== THE INPUT

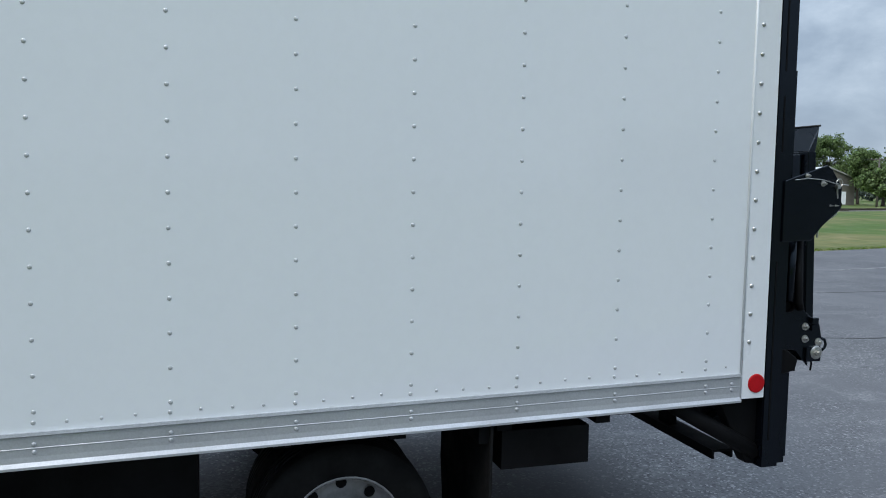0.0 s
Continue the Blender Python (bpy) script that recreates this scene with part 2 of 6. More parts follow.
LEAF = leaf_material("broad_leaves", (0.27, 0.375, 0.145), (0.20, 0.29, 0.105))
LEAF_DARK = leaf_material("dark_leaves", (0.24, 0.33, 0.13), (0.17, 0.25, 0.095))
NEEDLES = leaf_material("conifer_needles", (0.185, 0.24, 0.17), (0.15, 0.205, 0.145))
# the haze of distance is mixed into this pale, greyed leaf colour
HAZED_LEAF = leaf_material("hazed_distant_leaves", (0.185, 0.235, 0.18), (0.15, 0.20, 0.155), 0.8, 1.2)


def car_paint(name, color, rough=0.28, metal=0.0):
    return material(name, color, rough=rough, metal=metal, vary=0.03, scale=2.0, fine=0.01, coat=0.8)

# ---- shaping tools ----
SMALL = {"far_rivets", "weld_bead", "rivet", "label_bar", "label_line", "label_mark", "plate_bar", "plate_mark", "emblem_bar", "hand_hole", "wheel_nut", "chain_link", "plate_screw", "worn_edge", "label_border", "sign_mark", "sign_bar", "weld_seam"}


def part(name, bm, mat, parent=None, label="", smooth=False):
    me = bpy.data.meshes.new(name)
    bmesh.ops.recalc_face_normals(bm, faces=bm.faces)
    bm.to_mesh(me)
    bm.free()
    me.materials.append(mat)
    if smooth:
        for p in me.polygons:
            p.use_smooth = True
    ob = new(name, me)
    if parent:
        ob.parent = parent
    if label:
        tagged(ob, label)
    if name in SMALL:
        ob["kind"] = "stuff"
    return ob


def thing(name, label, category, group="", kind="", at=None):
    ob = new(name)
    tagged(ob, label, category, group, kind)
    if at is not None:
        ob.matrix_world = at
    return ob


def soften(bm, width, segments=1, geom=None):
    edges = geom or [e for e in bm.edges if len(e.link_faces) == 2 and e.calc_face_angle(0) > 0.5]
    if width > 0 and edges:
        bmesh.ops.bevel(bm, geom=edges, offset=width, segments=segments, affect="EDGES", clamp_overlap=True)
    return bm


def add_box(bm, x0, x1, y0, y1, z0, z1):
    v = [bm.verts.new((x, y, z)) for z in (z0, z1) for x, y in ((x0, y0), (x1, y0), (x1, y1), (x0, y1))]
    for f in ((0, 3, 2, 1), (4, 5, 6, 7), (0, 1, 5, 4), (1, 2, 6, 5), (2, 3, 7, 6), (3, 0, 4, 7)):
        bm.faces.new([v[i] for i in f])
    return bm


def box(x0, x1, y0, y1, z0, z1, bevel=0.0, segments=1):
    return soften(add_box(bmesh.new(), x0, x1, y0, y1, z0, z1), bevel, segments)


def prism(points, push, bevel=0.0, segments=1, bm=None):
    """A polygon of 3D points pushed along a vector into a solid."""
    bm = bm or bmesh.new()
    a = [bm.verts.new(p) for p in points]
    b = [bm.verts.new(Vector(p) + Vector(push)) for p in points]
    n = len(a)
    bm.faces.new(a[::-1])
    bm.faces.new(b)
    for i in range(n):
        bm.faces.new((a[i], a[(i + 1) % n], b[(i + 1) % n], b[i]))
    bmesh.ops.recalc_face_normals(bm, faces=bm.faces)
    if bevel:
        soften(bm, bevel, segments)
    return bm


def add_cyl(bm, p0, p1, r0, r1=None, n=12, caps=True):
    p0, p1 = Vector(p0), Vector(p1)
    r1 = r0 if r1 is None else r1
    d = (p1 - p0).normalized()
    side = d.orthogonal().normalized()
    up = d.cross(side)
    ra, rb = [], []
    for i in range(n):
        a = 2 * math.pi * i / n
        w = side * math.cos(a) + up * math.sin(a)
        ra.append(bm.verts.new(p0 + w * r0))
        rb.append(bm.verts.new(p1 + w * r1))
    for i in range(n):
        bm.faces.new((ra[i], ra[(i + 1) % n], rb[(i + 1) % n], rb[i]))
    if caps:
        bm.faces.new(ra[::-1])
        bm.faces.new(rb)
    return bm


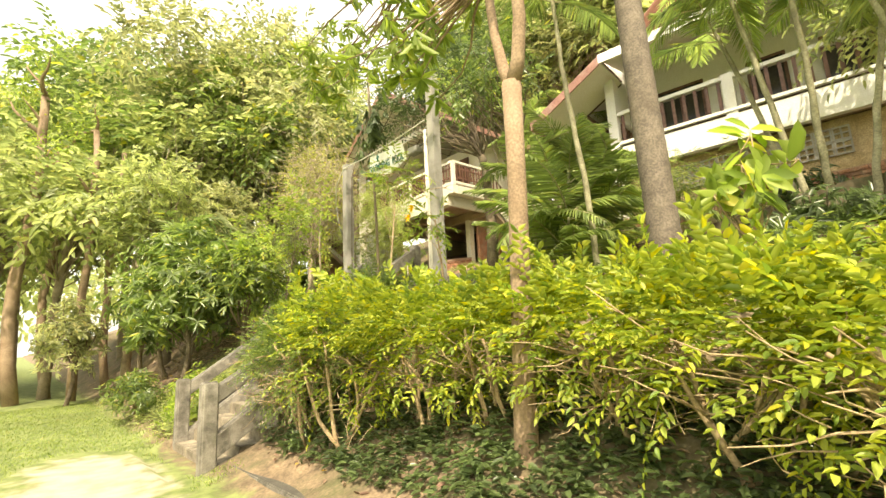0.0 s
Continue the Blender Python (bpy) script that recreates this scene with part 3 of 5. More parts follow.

====

EXERCISE REQUIREMENTS
Write out the records above exactly as they stand, leaving out every picture.

SOLUTION FOR THIS TASK
0.0 s
Continue the Blender Python (bpy) script that recreates this scene with part 2 of 6. More parts follow.
LEAF = leaf_material("broad_leaves", (0.27, 0.375, 0.145), (0.20, 0.29, 0.105))
LEAF_DARK = leaf_material("dark_leaves", (0.24, 0.33, 0.13), (0.17, 0.25, 0.095))
NEEDLES = leaf_material("conifer_needles", (0.185, 0.24, 0.17), (0.15, 0.205, 0.145))
# the haze of distance is mixed into this pale, greyed leaf colour
HAZED_LEAF = leaf_material("hazed_distant_leaves", (0.185, 0.235, 0.18), (0.15, 0.20, 0.155), 0.8, 1.2)


def car_paint(name, color, rough=0.28, metal=0.0):
    return material(name, color, rough=rough, metal=metal, vary=0.03, scale=2.0, fine=0.01, coat=0.8)

# ---- shaping tools ----
SMALL = {"far_rivets", "weld_bead", "rivet", "label_bar", "label_line", "label_mark", "plate_bar", "plate_mark", "emblem_bar", "hand_hole", "wheel_nut", "chain_link", "plate_screw", "worn_edge", "label_border", "sign_mark", "sign_bar", "weld_seam"}


def part(name, bm, mat, parent=None, label="", smooth=False):
    me = bpy.data.meshes.new(name)
    bmesh.ops.recalc_face_normals(bm, faces=bm.faces)
    bm.to_mesh(me)
    bm.free()
    me.materials.append(mat)
    if smooth:
        for p in me.polygons:
            p.use_smooth = True
    ob = new(name, me)
    if parent:
        ob.parent = parent
    if label:
        tagged(ob, label)
    if name in SMALL:
        ob["kind"] = "stuff"
    return ob


def thing(name, label, category, group="", kind="", at=None):
    ob = new(name)
    tagged(ob, label, category, group, kind)
    if at is not None:
        ob.matrix_world = at
    return ob


def soften(bm, width, segments=1, geom=None):
    edges = geom or [e for e in bm.edges if len(e.link_faces) == 2 and e.calc_face_angle(0) > 0.5]
    if width > 0 and edges:
        bmesh.ops.bevel(bm, geom=edges, offset=width, segments=segments, affect="EDGES", clamp_overlap=True)
    return bm


def add_box(bm, x0, x1, y0, y1, z0, z1):
    v = [bm.verts.new((x, y, z)) for z in (z0, z1) for x, y in ((x0, y0), (x1, y0), (x1, y1), (x0, y1))]
    for f in ((0, 3, 2, 1), (4, 5, 6, 7), (0, 1, 5, 4), (1, 2, 6, 5), (2, 3, 7, 6), (3, 0, 4, 7)):
        bm.faces.new([v[i] for i in f])
    return bm


def box(x0, x1, y0, y1, z0, z1, bevel=0.0, segments=1):
    return soften(add_box(bmesh.new(), x0, x1, y0, y1, z0, z1), bevel, segments)


def prism(points, push, bevel=0.0, segments=1, bm=None):
    """A polygon of 3D points pushed along a vector into a solid."""
    bm = bm or bmesh.new()
    a = [bm.verts.new(p) for p in points]
    b = [bm.verts.new(Vector(p) + Vector(push)) for p in points]
    n = len(a)
    bm.faces.new(a[::-1])
    bm.faces.new(b)
    for i in range(n):
        bm.faces.new((a[i], a[(i + 1) % n], b[(i + 1) % n], b[i]))
    bmesh.ops.recalc_face_normals(bm, faces=bm.faces)
    if bevel:
        soften(bm, bevel, segments)
    return bm


def add_cyl(bm, p0, p1, r0, r1=None, n=12, caps=True):
    p0, p1 = Vector(p0), Vector(p1)
    r1 = r0 if r1 is None else r1
    d = (p1 - p0).normalized()
    side = d.orthogonal().normalized()
    up = d.cross(side)
    ra, rb = [], []
    for i in range(n):
        a = 2 * math.pi * i / n
        w = side * math.cos(a) + up * math.sin(a)
        ra.append(bm.verts.new(p0 + w * r0))
        rb.append(bm.verts.new(p1 + w * r1))
    for i in range(n):
        bm.faces.new((ra[i], ra[(i + 1) % n], rb[(i + 1) % n], rb[i]))
    if caps:
        bm.faces.new(ra[::-1])
        bm.faces.new(rb)
    return bm


0.0 s
Continue the Blender Python (bpy) script that recreates this scene with part 3 of 5. More parts follow.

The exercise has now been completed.